I spew many many many ideas, comments, theories and opinions on this site. They’re all conveniently tagged “bitching” for you to easily peruse.

Many of the things I talk about get picked up later by someone else and explained much more clearly, and less vehemently than my original post.

It happened with my discussion on AdSense becoming invisible, and today it happened with digital media.

Seth Godin writes:

Blockbuster buys DVDs for $15 or $20 (probably a lot less in volume, but I have no clue what the real number is)…
Blockbuster then rents them out 30 or 40 or more times each, meaning each rental costs Blockbuster fifty cents. Not to mention rent, surly clerks, cost of capital, advertising, etc.
In the case of online rentals, all of these intermediate costs immediately disappear. Gone.
So, why try to mimic the current model when it comes to pricing if the costs are mostly gone?[source]

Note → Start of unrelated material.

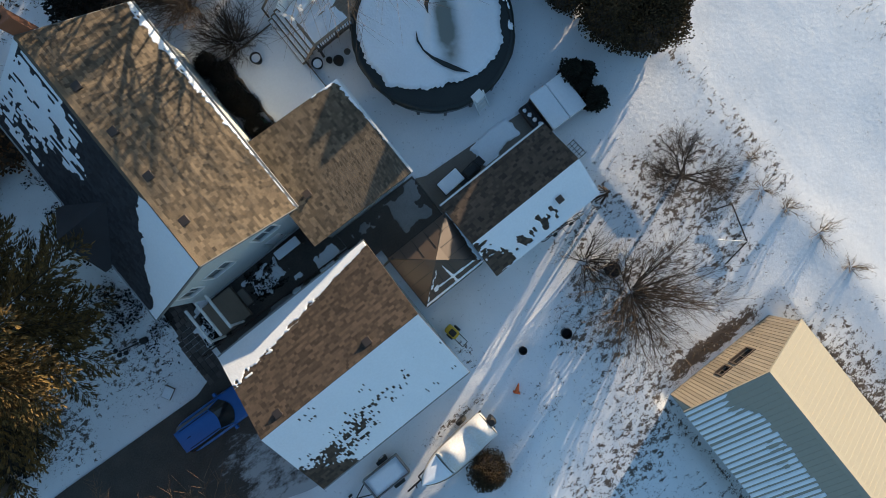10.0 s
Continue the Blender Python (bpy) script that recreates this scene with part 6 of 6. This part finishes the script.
# ---- small buildings ----
def gambrel_shed():
    t = thing("garden_shed", "small barn-shaped garden shed with one snowy roof side", "shed", at=pose(6.95, 35.2, 0, 0, 0, 3))
    red = material("maroon_boards", (0.16, 0.06, 0.06), 0.8, 0.15, 1.5, 12, 0.2)
    wx, wy = 1.35, 1.75
    prof = [(-1.55, 1.75), (-1.0, 2.75), (0, 3.15), (1.0, 2.75), (1.55, 1.75)]
    for y in (-wy, wy - 0.08):
        g = Geo()
        pts = [(-wx, 0)] + [(-wx, 1.9), (-0.95, 2.65), (0, 3.05), (0.95, 2.65), (wx, 1.9)] + [(wx, 0)]
        n = len(pts)
        g.add([(x, y, z) for x, z in pts] + [(x, y + 0.08, z) for x, z in pts], [tuple(range(n)), tuple(range(2 * n - 1, n - 1, -1))] + [(i, n + i, n + (i + 1) % n, (i + 1) % n) for i in range(n)])
        part("wall", g, red, t)
    for x in (-wx, wx - 0.08):
        part("wall", Geo().box(x, x + 0.08, -wy + 0.08, wy - 0.08, 0, 1.85), red, t)
    for k in range(4):
        a, b = prof[k], prof[k + 1]
        # the side away from the sun takes the shade-darkened shingle
        part("roof_panel", Geo().add([(a[0], -wy - 0.12, a[1]), (b[0], -wy - 0.12, b[1]), (b[0], wy + 0.12, b[1]), (a[0], wy + 0.12, a[1]), (a[0], -wy - 0.12, a[1] - 0.08), (b[0], -wy - 0.12, b[1] - 0.08), (b[0], wy + 0.12, b[1] - 0.08), (a[0], wy + 0.12, a[1] - 0.08)],
                                     [(0, 1, 2, 3), (7, 6, 5, 4), (0, 4, 5, 1), (1, 5, 6, 2), (2, 6, 7, 3), (3, 7, 4, 0)]), SHINGLE_DARK if k > 1 else SHINGLE_SHADED, t)
    part("roof_snow", Geo().add([(-1.05, -wy - 0.1, 2.72), (-0.05, -wy - 0.1, 3.13), (-0.05, wy + 0.1, 3.13), (-1.05, wy + 0.1, 2.72), (-1.05, -wy - 0.1, 2.79), (-0.05, -wy - 0.1, 3.2), (-0.05, wy + 0.1, 3.2), (-1.05, wy + 0.1, 2.79)],
                                [(3, 2, 1, 0), (4, 5, 6, 7), (0, 1, 5, 4), (1, 2, 6, 5), (2, 3, 7, 6), (3, 0, 4, 7)]), SNOW, t, "snow on the upper roof side")
    for s in (-1, 1):
        d = part("door", Geo().box(s * 0.42 - 0.4, s * 0.42 + 0.4, -wy - 0.05, -wy - 0.01, 0.1, 1.9), red, t)
        part("door_brace", Geo().box(s * 0.42 - 0.38, s * 0.42 + 0.38, -wy - 0.07, -wy - 0.05, 0.95, 1.05), TRIM, d)


gambrel_shed()
t = thing("storage_shed", "small pale storage shed with a snow-covered flat roof", "shed", at=pose(12.7, 28.2, 0, 0, 0, 8))
part("body", Geo().soft_box(-0.75, 0.75, -0.8, 0.8, -0.1, 1.7, 0.03), WOOD_DARK, t)
part("roof", Geo().soft_box(-0.85, 0.85, -0.9, 0.9, 1.7, 1.8, 0.02), DARK_METAL, t)
part("roof_snow", Geo().soft_box(-0.8, 0.8, -0.85, 0.85, 1.8, 1.92, 0.04), SNOW, t, "even snow on the roof")
part("door", Geo().box(-0.3, 0.35, -0.84, -0.8, 0, 1.55), WOOD, t)


def long_shed():
    x0, x1, xr, y0, y1, e, r = -8.3, -4.7, -6.7, -78, -49.4, 1.7, 2.5
    t = thing("long_shed", "long low shed with an orange-tan metal roof at the field edge", "shed", at=pose(0, 0, 0))
    tan = material("tan_roof_metal", (0.42, 0.27, 0.12), 0.6, 0.15, 0.6, 8, 0.1)
    for ea, eb in (((x1, y0, e), (x1, y1, e)), ((x0, y1, e), (x0, y0, e))):
        part("roof_slope", Geo().slab([ea, eb, (xr, eb[1], r), (xr, ea[1], r)], 0.08), tan, t)
    for x in (x0 + 0.15, x1 - 0.27):
        part("wall", Geo().box(x, x + 0.12, y0 + 0.1, y1 - 0.1, -0.1, e), BARN_WALL, t)
    for y in (y0 + 0.1, y1 - 0.22):
        g = Geo().box(x0 + 0.27, x1 - 0.27, y, y + 0.12, -0.1, e)
        g.add([(x0 + 0.2, y, e), (x1 - 0.2, y, e), (xr, y, r - 0.1), (x0 + 0.2, y + 0.12, e), (x1 - 0.2, y + 0.12, e), (xr, y + 0.12, r - 0.1)], [(0, 1, 2), (5, 4, 3), (1, 4, 5, 2), (2, 5, 3, 0)])
        part("wall", g, BARN_WALL, t)


long_shed()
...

Compare that with what I wrote 2 weeks ago.

..with digital sales rising, the books should really be balanced because of the decreased costs in manufacturing and transporting music that’s digital. All you have to do is upload a song once and you’re done. You don’t have to burn cd’s, print artwork or stuff jewel boxes, all you do is throw the song on a server and cash the cheques. [source]

Seth’s words are more properly, concisely and persuasively phrased than mine, but you can see the ideas are the same.

Did Seth steal my idea? No. He just explained it better. Comme toujours.